Si en Europe l'homosexualité est plutôt bien accueillie, en Afrique, et particulièrement au Congo Brazzaville, cette pratique est considérée comme une offense à la tradition mais aussi un péché du point de vue de la religion. « C'est une chose que je ne peux accepter, si un de mes enfants m'annonçait son homosexualité, je coupe les ponts, ce sont des relations contre nature. Et qui perpétra ma descendance ?», s’interroge José, fulminant.

Même son de cloche pour maman Philo. « C'est encore quelle mode que hommes et hommes se marient et même chose pour les femmes?  Vraiment cette génération est trop matérialiste. Pour remplir leurs poches, ils se livrent à des pratiques sales », a fait savoir cette dernière. Et lorsqu'on lui demande si l'une de ses filles lui annonçait son homosexualité, celle-ci répond d'une manière ferme. « Je touche du bois, que Dieu m'en préserve », fait - elle savoir en exécutant le signe de la croix.

Si l'homophobie s'arrêtait dans les familles, beaucoup s'en porteraient mieux comme l'a indiqué Hardy. « Malheureusement, l'homophobie existe jusque dans les lieux de travail. Donc je fais attention à ne pas me dévoiler devant mes collègues pour ne pas être un sujet de railleries », a fait savoir ce dernier dont l'ami a été obligé de démissionner, dans la mesure où il était victime de moqueries au quotidien.

Pour sa part, Jules a décidé de ne plus aller à l'église. « Ma mère est responsable à l'église protestante et quand je lui ai appris mon homosexualité, elle m'a demandé de suivre un programme de prières ou j'ai subi une série de délivrances qui m'ont profondément affecté sur le plan physique. Je ne vous parle pas des potions que j'ai dû ingurgiter et des jeûnes qui m'ont provoqué des maux d'estomac. Résultat, je me suis retrouvé au CHU bien malade », a fait savoir ce dernier qui avoue n'avoir pas été désenvouté pour autant de l'homosexualité.

Un effet de mode à ne pas encourager

Selon la majorité des Congolais interrogés à ce sujet, le schéma familial a toujours été constitué d'une figure paternelle et maternelle, et pour beaucoup, l’homosexualité reste un effet de mode qui ne devrait pas être régularisé. « C'est une chose d'être homosexuel et encore pour moi, on ne devrait pas tolérer cela, mais leur permettre d'adopter les enfants, je ne l'accepte pas. Et la Bible dit, "multipliez-vous!". Comment voulez-vous que deux femmes ou deux hommes se multiplient ? Et pourquoi se cachent-ils s'ils trouvent que ces relations sont normales ? », se questionne Ghislain qui estime que légaliser l’homosexualité reviendrait à « encourager la dépravation des mœurs et fouler aux pieds nos traditions ».
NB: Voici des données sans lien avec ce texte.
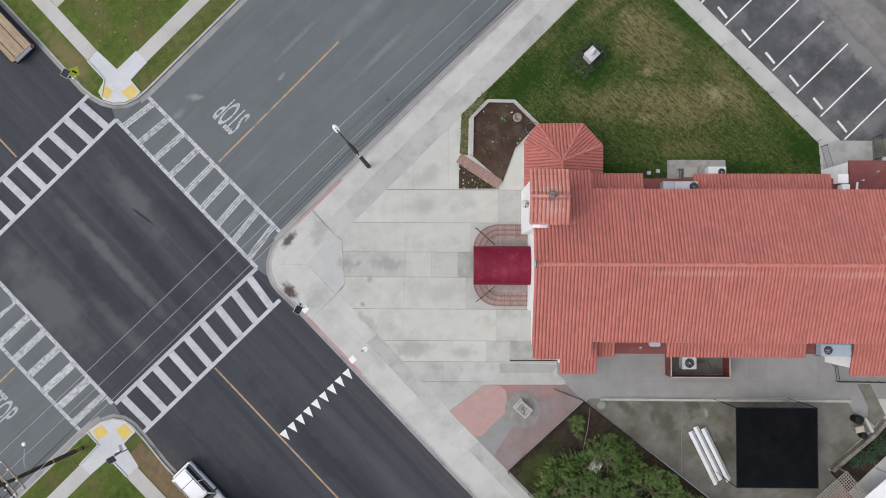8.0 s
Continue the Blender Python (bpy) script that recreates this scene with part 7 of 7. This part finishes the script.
grass("lawn_grass", lawn_poly, 30000, 101, KZ + 0.03, "short mown grass with dry patches", M_GRASS)
grass("lawn_grass", wedge_poly, 220, 102, KZ + 0.03, "short worn grass outside the planter", M_GRASS)
M_GRASS2 = mat("patchy_grass_blades", (0.055, 0.10, 0.014), (0.14, 0.18, 0.042), 0.9, 0.9, 0.0, 20, (0.16, 0.13, 0.06), 0.25, 0.85, island=0.3, spec=0.2)
stains(M_GRASS2, (0.17, 0.145, 0.07), DRY, 1.5, 0.9)
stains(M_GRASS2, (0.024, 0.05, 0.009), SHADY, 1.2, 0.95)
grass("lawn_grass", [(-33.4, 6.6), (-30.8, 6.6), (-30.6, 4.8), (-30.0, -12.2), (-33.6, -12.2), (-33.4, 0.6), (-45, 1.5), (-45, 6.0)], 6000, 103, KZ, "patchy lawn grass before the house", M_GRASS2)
grass("lawn_grass", [(-8.9, 32.3), (-6, 32.2), (14, 33.4), (13, 38.0), (0.5, 37.3), (-1.2, 38.9), (-9.1, 38.9)], 6000, 104, KZ, "patchy lawn grass at the corner house", M_GRASS2)
grass("verge_grass", [(-8.3, 29.1), (15.2, 30.5), (15.2, 31.8), (-6.4, 30.45)], 1600, 105, KZ, "thin verge grass", M_GRASS2)
grass("verge_grass", [(-45, 9.2), (-32.8, 10.0), (-32.8, 8.7), (-45, 7.8)], 1200, 106, KZ, "thin verge grass", M_GRASS2)
lit = scatter([(-8.5, 32.2), (13.5, 33.2), (13, 36.6), (0.2, 36.6), (-8.5, 38)], 46, 107, KZ + 0.05)
verts, faces = [], []
for x, y, z, k in lit:
    base = len(verts)
    s_ = 0.05 * k
    verts += [(x - s_, y - s_ * 0.6, z), (x + s_, y - s_ * 0.5, z + 0.01), (x + s_ * 0.9, y + s_ * 0.6, z), (x - s_, y + s_ * 0.5, z + 0.02)]
    faces.append((base, base + 1, base + 2, base + 3))
me = bpy.data.meshes.new("litter")
me.from_pydata(verts, [], faces)
me.validate()
me.materials.append(mat("pale_litter", (0.5, 0.5, 0.36), (0.62, 0.62, 0.5), 4, 0.8, 0.0, island=0.2))
tagged(new("litter", me), "scattered pale fallen fruit and scraps on the lawn", "litter", kind="stuff")

# ================= back of the service court =================
bw = holder("block_wall", Matrix.Identity(4), "low block wall at the back of the service court", "wall")
M_WALLB = mat("weathered_brown_block", (0.17, 0.155, 0.13), (0.27, 0.25, 0.215), 3, 0.9, 0.25, 40, (0.09, 0.08, 0.06), 1.0, 0.7, obj=0.12)
for a0_, b0_, n_ in (((13.53, -32.5), (18.1, -32.6), 11), ((18.12, -32.6), (19.6, -32.42), 4)):
    for i in range(n_):
        part("block", band(lerp2(a0_, b0_, i / n_), lerp2(a0_, b0_, (i + 0.97) / n_), 0.3, 0, 0.72, bevel=0.015), M_WALLB, bw)
for i in range(10):
    part("block", band(lerp2((5.35, -32.5), (9.45, -32.5), i / 10), lerp2((5.35, -32.5), (9.45, -32.5), (i + 0.98) / 10), 0.3, 0, 0.72, bevel=0.015), M_GREYC, bw)
part("return_wall", band((18.42, -31.2), (18.14, -32.42), 0.2, 0, 0.5, bevel=0.02), M_WALK, bw, "short pale return wall")
thing("yard_floor", prism([(5.4, -32.66), (9.5, -32.66), (9.5, -36), (5.4, -36)], 0.0, KZ + 0.01), M_SOIL, "dark trampled floor of the neighbouring yard", "ground", kind="structure")
thing("patio_floor", prism([(9.52, -34.2), (13.4, -34.2), (13.4, -38), (9.52, -38)], 0.0, KZ + 0.012), mat("red_brown_patio", (0.20, 0.085, 0.065), (0.28, 0.125, 0.095), 2.0, 0.85, 0.15, 40, (0.3, 0.26, 0.23), 0.8, 0.5), "red-brown concrete patio floor under the lattice", "floor", kind="structure")
grt = holder("drain_grating", pose(5.6, -33.5, KZ, 0, 0, -20), "pale slatted grating beside the block wall", "grating")
for i in range(6):
    part("slat", box(-0.55, -0.5 + i * 0.18, 0.1, 0.55, -0.41 + i * 0.18, 0.15, bevel=0.006), M_STEEL, grt)
for x in (-0.5, 0.45):
    part("bearer", box(x, -0.52, 0.0, x + 0.05, 0.52, 0.1), M_STEEL, grt)
chr_ = holder("garden_chair", pose(8.2, -33.7, KZ, 0, 0, 25), "red plastic garden chair in the dark yard", "chair")
M_REDPL = mat("faded_red_plastic", (0.34, 0.06, 0.05), (0.44, 0.10, 0.085), 3, 0.5, 0.05)
part("seat", box(-0.24, -0.24, 0.40, 0.24, 0.24, 0.44, bevel=0.02), M_REDPL, chr_)
part("backrest", box(-0.24, 0.2, 0.44, 0.24, 0.25, 0.85, bevel=0.02), M_REDPL, chr_)
for x, y in ((-0.2, -0.2), (0.2, -0.2), (0.2, 0.2), (-0.2, 0.2)):
    part("leg", tube([(x, y, 0), (x * 0.95, y * 0.95, 0.41)], 0.022, 6), M_REDPL, chr_)
for i, (x, y, a_) in enumerate(((6.9, -34.2, 20), (7.1, -34.0, 50), (6.6, -34.4, -15), (7.3, -33.4, 80))):
    thing("plank", box(-0.6, -0.05, 0, 0.6, 0.05, 0.04, bevel=0.005), M_TAN if i % 2 else M_WHITE, "loose board leaning in the neighbouring yard", "plank", group="yard planks", at=pose(x, y, KZ + 0.02 + 0.045 * i, 0, 0, a_))
lat = holder("lattice_cover", pose(11.7, -33.5, 0, 0, 0, -0.5), "brown lattice shade cover on posts", "pergola")
M_LATT = mat("weathered_lattice", (0.22, 0.19, 0.16), (0.32, 0.285, 0.245), 3, 0.9, 0.2, 30, obj=0.1)
for i in range(25):
    part("slat", box(-2.35 + i * 0.19, -1.15, 2.2, -2.29 + i * 0.19, 1.15, 2.22), M_LATT, lat)
for i in range(13):
    part("slat", box(-2.35, -1.15 + i * 0.187, 2.222, 2.35, -1.09 + i * 0.187, 2.242), M_LATT, lat)
for x, y in ((-2.25, -1.05), (2.25, -1.05), (2.25, 1.05), (-2.25, 1.05)):
    part("post", box(x - 0.05, y - 0.05, KZ, x + 0.05, y + 0.05, 2.2), M_LATT, lat)
cnp = holder("white_canopy", pose(12.9, -36.75, 0, 0, 0, -1), "white sheet canopy on thin posts", "canopy")
part("sheet", loft([(rrect(7.2, 4.0, 0.1, 0.1), 2.3), (rrect(7.1, 3.9, 0.1, 0.1), 2.36), (rrect(3.6, 0.4, 0.1, 0.1), 2.75)]), M_WHITE, cnp)
for x, y in ((-3.5, -1.9), (3.5, -1.9), (3.5, 1.9), (-3.5, 1.9)):
    part("post", tube([(x, y, 0), (x, y, 2.3)], 0.03, 6), M_STEEL, cnp)
for x, y, r_, h_ in ((17.79, -30.65, 0.36, 0.95), (17.3, -31.98, 0.26, 0.7)):
    o_ = holder("bin", pose(x, y, KZ), "black plastic bin beside the block wall", "bin", group="court bins")
    part("body", lathe([(r_ * 0.8, 0), (r_, h_ * 0.9), (r_ * 1.04, h_ * 0.92), (r_ * 1.04, h_)], 18), M_BLACK, o_)
    part("lid", lathe([(r_ * 1.05, h_), (r_ * 0.9, h_ + 0.06), (0.08, h_ + 0.1)], 18), M_BLACK, o_)
tb = holder("side_table", pose(17.4, -31.4, KZ, 0, 0, -30), "small cream table beside the bins", "table")
part("top", box(-0.35, -0.25, 0.6, 0.35, 0.25, 0.64, bevel=0.01), M_TAN, tb)
for x, y in ((-0.3, -0.2), (0.3, -0.2), (0.3, 0.2), (-0.3, 0.2)):
    part("leg", box(x - 0.02, y - 0.02, 0, x + 0.02, y + 0.02, 0.6), M_TAN, tb)
for i, (x, y, r_, h_) in enumerate(((15.6, -33.3, 0.6, 0.7), (16.6, -33.5, 0.85, 0.9), (17.9, -33.6, 0.8, 1.0), (19.3, -33.6, 0.8, 0.9))):
    bush("bush", x, y, r_, h_, 80 + i, M_BUSH, "dense dark green bush behind the court wall")
part("slab", prism([(19.9, -28.82), (20.7, -29.52), (19.92, -32.21), (18.65, -32.3), (18.59, -31.48), (19.35, -30.79)], 0.05, KZ + 0.014), M_STAINED, pav, "dark concrete strip")
part("slab", prism([(18.31, -29.39), (18.17, -30.37), (18.59, -31.46), (19.33, -30.79), (19.88, -28.82)], 0.05, KZ + 0.012), M_SIDE, pav)
thing("soil_bed", prism([(13.4, -32.64), (20.5, -32.6), (20.5, -34.6), (13.4, -34.8)], 0.02, KZ + 0.02), M_SOIL, "dark soil with bushes behind the court wall", "flower bed", kind="structure")
rl = holder("ramp_railing", Matrix.Identity(4), "black steel railing round the rear ramp", "railing")
for a_, b_ in (((19.42, -26.37), (18.72, -27.42)), ((18.72, -27.42), (24.0, -32.2))):
    for z_ in (0.5, 0.95):
        part("rail", tube([(*a_, z_), (*b_, z_)], 0.025, 6), M_BLACK, rl)
    n_ = round((Vector(b_) - Vector(a_)).length / 0.9)
    for i in range(n_ + 1):
        p = lerp2(a_, b_, i / n_)
        part("post", tube([(*p, KZ), (*p, 0.95)], 0.025, 6), M_BLACK, rl)

# overhanging dark branches at the pavement
M_DARKBARK = mat("dark_branch_bark", (0.03, 0.024, 0.02), (0.06, 0.05, 0.042), 5, 0.95, 0.3, 20)
for x, y, sd in ((-6.0, -18.9, 61), (-6.1, -21.6, 62), (-6.2, -24.2, 63)):
    o_, paths, rnd = skeleton_tree("leaning_tree", (x, y, KZ), 2.9, 0.06, sd, "leaning pine with sparse dark branches over the pavement", 5, 0.9, M_DARKBARK, 2, 1.25, 0.45, (3, 4), 0.012)
    needle_crown(o_, rnd, [p for pts, rr, dp in paths if dp <= 1 for p in pts[3:] if x + p.x > -8.0], 22, 0.26, M_LEAF, "sparse green needle tufts")

# scraps of litter, leaves and specks on streets and gutters
rs = random.Random(77)
verts, faces = [], []
for i in range(760):
    k_ = i % 6 if i < 420 else 6
    if k_ < 2:
        x = rs.uniform(-5, 34); y = yS(x) + abs(rs.gauss(0.2, 0.35)); z = 0.012
    elif k_ < 4:
        y = rs.uniform(-30, 4); x = xW(y) + abs(rs.gauss(0.3, 0.7)); z = 0.012
    elif k_ == 4:
        y = rs.uniform(-28, 4); x = xE(y) - abs(rs.gauss(0.2, 0.4)); z = 0.012
    else:
        x = rs.uniform(-26, 30); y = rs.uniform(13.5, 27); z = 0.008
    if k_ == 6:
        y = rs.gauss(-5.0, 4.0); x = xW(y) + abs(rs.gauss(0.2, 0.9)); z = 0.012
    s_, a_ = rs.uniform(0.015, 0.045), rs.uniform(0, 6.28)
    c_, d_ = math.cos(a_) * s_, math.sin(a_) * s_
    base = len(verts)
    verts += [(x - c_, y - d_, z), (x + d_ * 0.5, y - c_ * 0.5, z + 0.006), (x + c_, y + d_, z), (x - d_ * 0.5, y + c_ * 0.5, z + 0.01)]
    faces.append((base, base + 1, base + 2, base + 3))
me = bpy.data.meshes.new("street_litter")
me.from_pydata(verts, [], faces)
me.validate()
me.materials.append(mat("leaf_scraps", (0.05, 0.04, 0.03), (0.26, 0.21, 0.14), 14, 0.9, 0.0, island=0.6))
tagged(new("street_litter", me), "dry leaves and scraps along the gutters", "litter", kind="stuff")

# more clutter in the yard
for i in range(46):
    x, y = ry.uniform(-39.6, -31.2), ry.uniform(-23.4, -16.2)
    w_, d_, h_ = ry.uniform(0.12, 0.5), ry.uniform(0.12, 0.4), ry.uniform(0.08, 0.4)
    bm = box(-w_ / 2, -d_ / 2, 0, w_ / 2, d_ / 2, h_, bevel=0.02)
    for v in bm.verts:
        v.co += Vector((ry.uniform(-1, 1), ry.uniform(-1, 1), 0)) * 0.04
    m_, c_ = ry.choice(((M_WHITE, "white"), (M_BLUEB, "blue"), (M_STEEL, "grey metal"), (M_TAN, "tan"), (M_BLACK, "black"), (M_BARK, "brown wooden")))
    thing("yard_item", bm, m_, "small " + c_ + " scrap lying in the cluttered yard", "junk", group="yard clutter", at=pose(x, y, KZ + 0.02, 0, 0, ry.uniform(0, 180)))
for i in range(12):
    a_ = 20 + ry.uniform(-12, 12)
    thing("plank", box(-1.3, -0.05, 0, 1.3, 0.05, 0.04, bevel=0.005), M_WHITE if i % 3 else M_STEEL, "long pale pole thrown on the yard heap" if i % 3 else "long grey pole thrown on the yard heap", "plank", group="yard planks", at=pose(-39.6 + ry.uniform(-0.6, 0.6), -21.3 + i * 0.12, KZ + 0.05 + 0.045 * i, 0, ry.uniform(-3, 3), a_))

tufts("low_shrubs", scatter([(-5.9, -17.6), (-3.0, -16.6), (2.4, -18.6), (4.8, -34.5), (-4.9, -34.5)], 760, 15, KZ + 0.02, 0.6, 1.5), M_LEAF, "feathery shrubs filling the gaps under the garden trees", "shrubs", 16, n=26, r=0.5, h=1.5, w=0.013)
Plus conciliante, Aïchatou Djibrilia, abusée sexuellement dans son enfance par les membres de sa famille, pense que ce dysfonctionnement sexuel des personnes dites homosexuelles remonte à leur enfance.  Aïchatou est convaincue que " personne ne naît homosexuel, il y a forcément quelque chose qui a créé en eux un dysfonctionnement sexuel à un moment de leur vie".

Pour sa part, un pasteur de la place qui a requis l'anonymat pense que les églises ne devraient pas les rejeter, mais plutôt les aider à sortir de cette condition.